E questo prolungato basarsi sul grande inganno, nel corso del tempo, ha esercitato un forte effetto di selezione, sia nel gruppo dirigente che nella base del partito. I politici del Partito Repubblicano tendono sproporzionatamente ad essere uomini (e in alcuni casi, donne) disonesti, perché giocare la partita politica del loro partito richiede sia la disponibilità a farlo, sia il talento di dire alcune cose mentre se ne fanno altre. E la base del partito consiste sproporzionatamente di individui facilmente ingannabili – coloro che vengono facilmente fuorviati dalle pretese secondo le quali il problema è costituito da Quella Gente [1], e non si accorgono quanto la effettiva agenda dei repubblicani li danneggi.

Il punto è che il trumpismo era più o meno fatale che accadesse. Il crudo razzismo e la sfacciata disonestà di Trump sono soltanto versioni esagerate di quello che il suo partito ha propagandato per decenni, mentre la sua sostanziale agenda politica – abbattere le tasse sulle società e sui ricchi, togliere di mezzo l’assistenza sanitaria dalle famiglie con redditi più bassi – è ortodossia pura.

Persino il suo protezionismo è meno di quanto la gente si immagini una deviazione dalle norme repubblicane. George W. Bush mise le tariffe sull’acciaio, mentre Reagan mise un limite all’importazione di automobili giapponesi. Tagliare le tasse è un principio fondamentale del Partito Repubblicano; il libero commercio non lo è.

Una volta che comprendete la misura nella quale la politica repubblicana è stata modellata sulla base del grande inganno, ne seguono tre implicazioni.

La prima, non ci sarà alcun riscatto dall’interno. Uomini politici coerenti a principi morali non recupereranno il partito da soggetti come Trump, perché non sono loro che la base vuole: il Partito Repubblicano moderno non è un paese per gente onesta. Gli incantatori continueranno a comandare finché o a meno che il partito non abbia sconfitte grandi e ripetute, e non finisca per anni in una selva oscura.

La seconda è, tuttavia, che il partito è in effetti vulnerabile, perché c’è sempre il rischio che gli elettori capiscano il suo inganno. Gli attacchi dei repubblicani sulla assistenza sanitaria, pare che siano stati il più grande fattore dietro le vittorie democratiche nelle elezioni speciali. E a novembre questo contraccolpo potrebbe consegnare ai democratici non solo uno o due rami del Congresso, ma anche il controllo dei governi di molti Stati.

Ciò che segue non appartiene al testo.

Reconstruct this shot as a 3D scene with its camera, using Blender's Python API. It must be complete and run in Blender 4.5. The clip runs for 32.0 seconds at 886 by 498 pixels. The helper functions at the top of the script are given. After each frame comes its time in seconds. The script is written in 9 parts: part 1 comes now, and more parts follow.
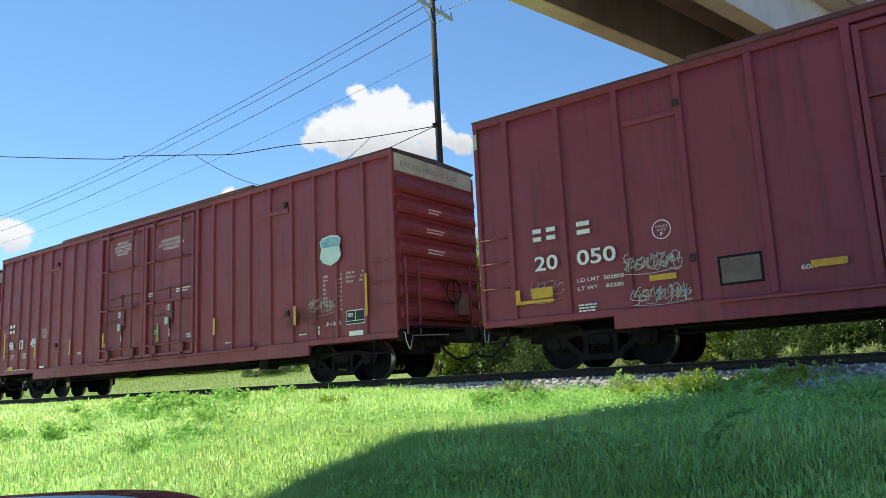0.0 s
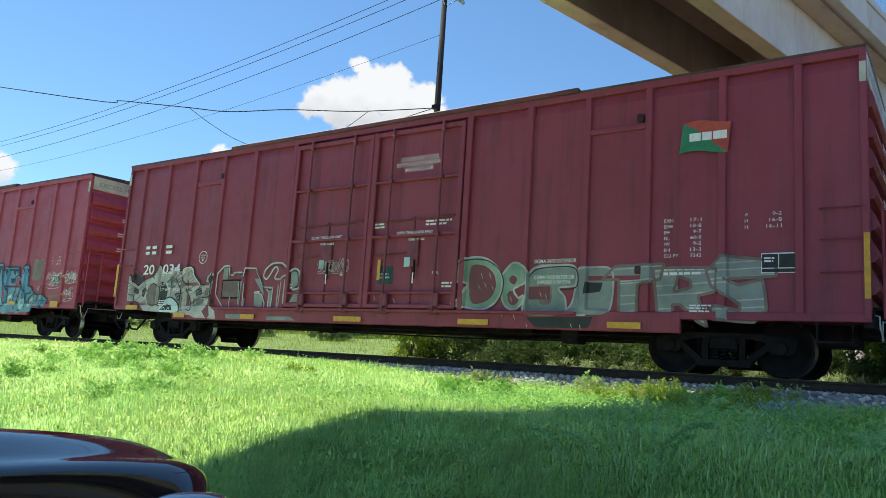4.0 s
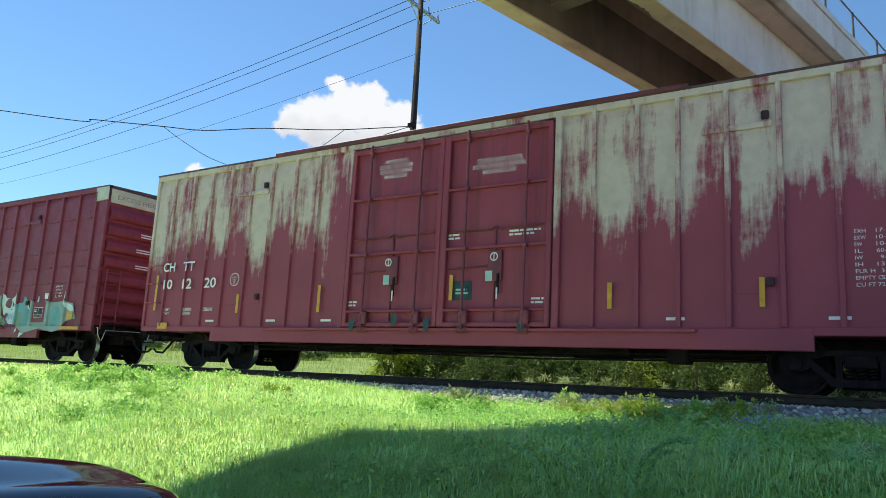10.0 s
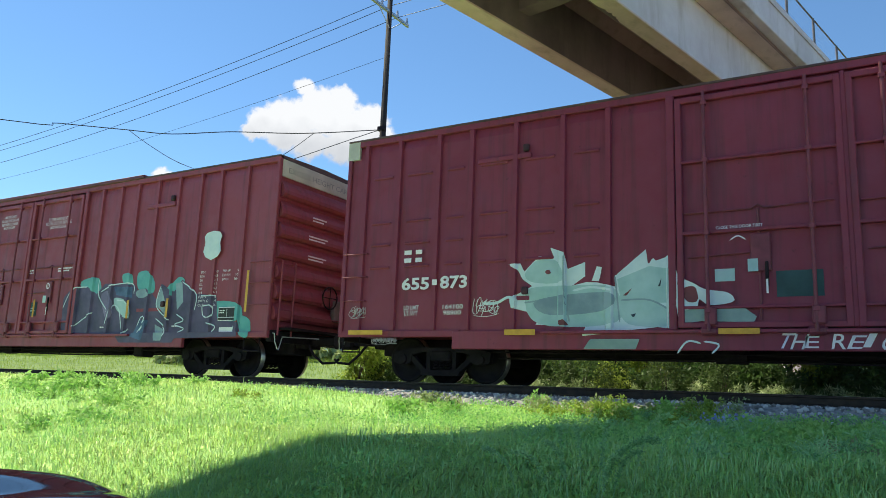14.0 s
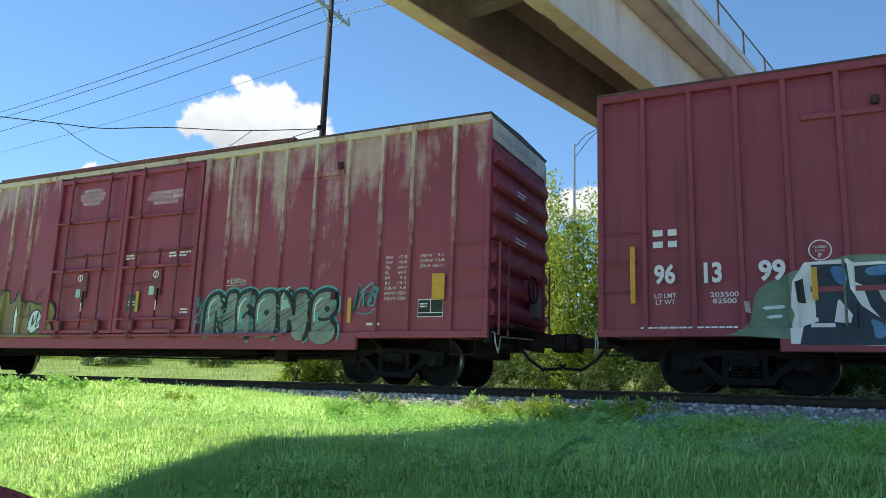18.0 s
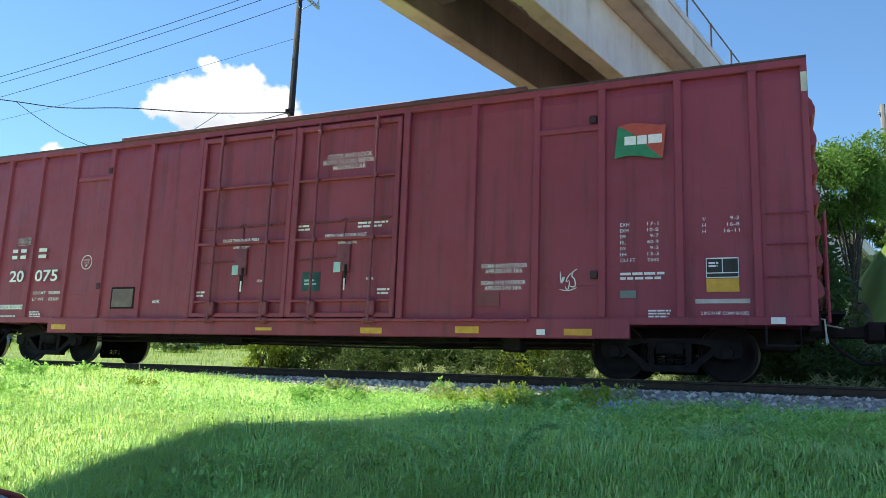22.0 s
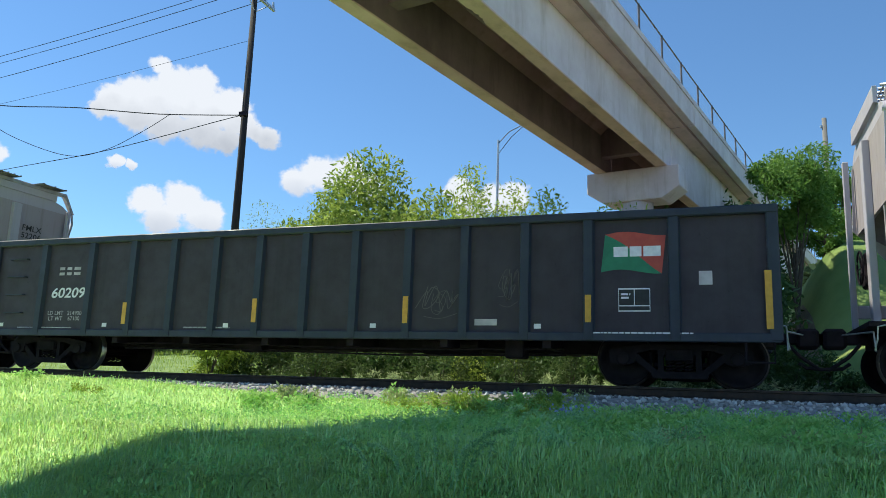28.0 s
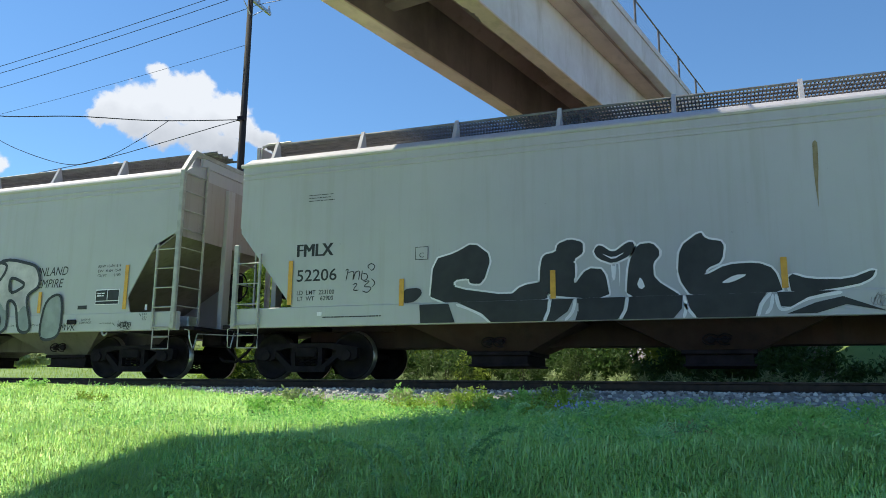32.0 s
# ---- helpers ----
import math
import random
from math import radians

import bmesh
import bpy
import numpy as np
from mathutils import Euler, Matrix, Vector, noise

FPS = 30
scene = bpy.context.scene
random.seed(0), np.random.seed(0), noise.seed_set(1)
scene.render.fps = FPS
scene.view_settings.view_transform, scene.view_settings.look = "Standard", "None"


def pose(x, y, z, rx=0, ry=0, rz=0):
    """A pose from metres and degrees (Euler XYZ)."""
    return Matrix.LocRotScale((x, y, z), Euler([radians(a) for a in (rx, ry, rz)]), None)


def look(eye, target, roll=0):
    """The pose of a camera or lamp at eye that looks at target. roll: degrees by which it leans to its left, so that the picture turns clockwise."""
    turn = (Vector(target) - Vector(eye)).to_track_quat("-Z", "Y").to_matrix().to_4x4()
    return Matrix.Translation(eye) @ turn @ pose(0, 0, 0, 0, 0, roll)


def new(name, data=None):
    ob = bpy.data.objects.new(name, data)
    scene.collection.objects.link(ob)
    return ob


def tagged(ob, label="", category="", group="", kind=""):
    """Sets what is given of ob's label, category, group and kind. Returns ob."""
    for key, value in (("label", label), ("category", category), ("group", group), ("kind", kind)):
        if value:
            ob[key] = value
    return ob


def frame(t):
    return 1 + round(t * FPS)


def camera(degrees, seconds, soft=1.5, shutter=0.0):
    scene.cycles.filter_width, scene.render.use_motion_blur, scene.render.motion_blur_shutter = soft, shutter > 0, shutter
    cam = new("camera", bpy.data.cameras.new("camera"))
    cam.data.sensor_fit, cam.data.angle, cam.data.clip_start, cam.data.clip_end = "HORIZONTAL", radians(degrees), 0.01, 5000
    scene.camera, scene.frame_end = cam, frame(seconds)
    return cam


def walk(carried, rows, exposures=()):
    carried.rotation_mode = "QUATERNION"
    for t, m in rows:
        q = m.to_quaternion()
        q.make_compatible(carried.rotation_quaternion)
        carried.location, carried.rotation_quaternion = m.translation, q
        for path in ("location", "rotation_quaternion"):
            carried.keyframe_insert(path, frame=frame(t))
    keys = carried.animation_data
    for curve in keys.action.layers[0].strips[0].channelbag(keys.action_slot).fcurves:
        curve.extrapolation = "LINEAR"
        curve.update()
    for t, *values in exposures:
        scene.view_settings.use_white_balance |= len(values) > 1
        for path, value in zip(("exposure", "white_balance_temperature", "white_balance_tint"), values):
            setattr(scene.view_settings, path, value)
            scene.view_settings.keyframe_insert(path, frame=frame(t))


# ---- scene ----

Ma cosa accadrà se non sarà così? Qua c’è la terza implicazione, che dovrebbe spaventarvi: la stessa natura del partito Repubblicano odierno gli fornisce una propensione antidemocratica. Dopo tutto, un modo per proteggersi dagli elettori che intuiscono quello che avete in mente di fare è smettere di farli votare. La soppressione del voto e una forma estrema di organizzazione truffaldina dei distretti elettorali sono già aspetti fondamentali della strategia repubblicana, ma quello che si è visto sinora potrebbe essere solo l’inizio.

E se pensate che i dirigenti repubblicani si tirerebbero indietro rispetto a una grossolana manipolazione elettorale, vuol dire che non siete stati attenti. Una volta era consueto essere repubblicani in quel modo, ma è da molto che si sono venduti.

 

 

 

 

 

[1] Nel linguaggio popolare dei conservatori americani, Those PeopleQuella Gente – sono gli assistiti, i bisognosi, i poveri e di solito le persone di colore.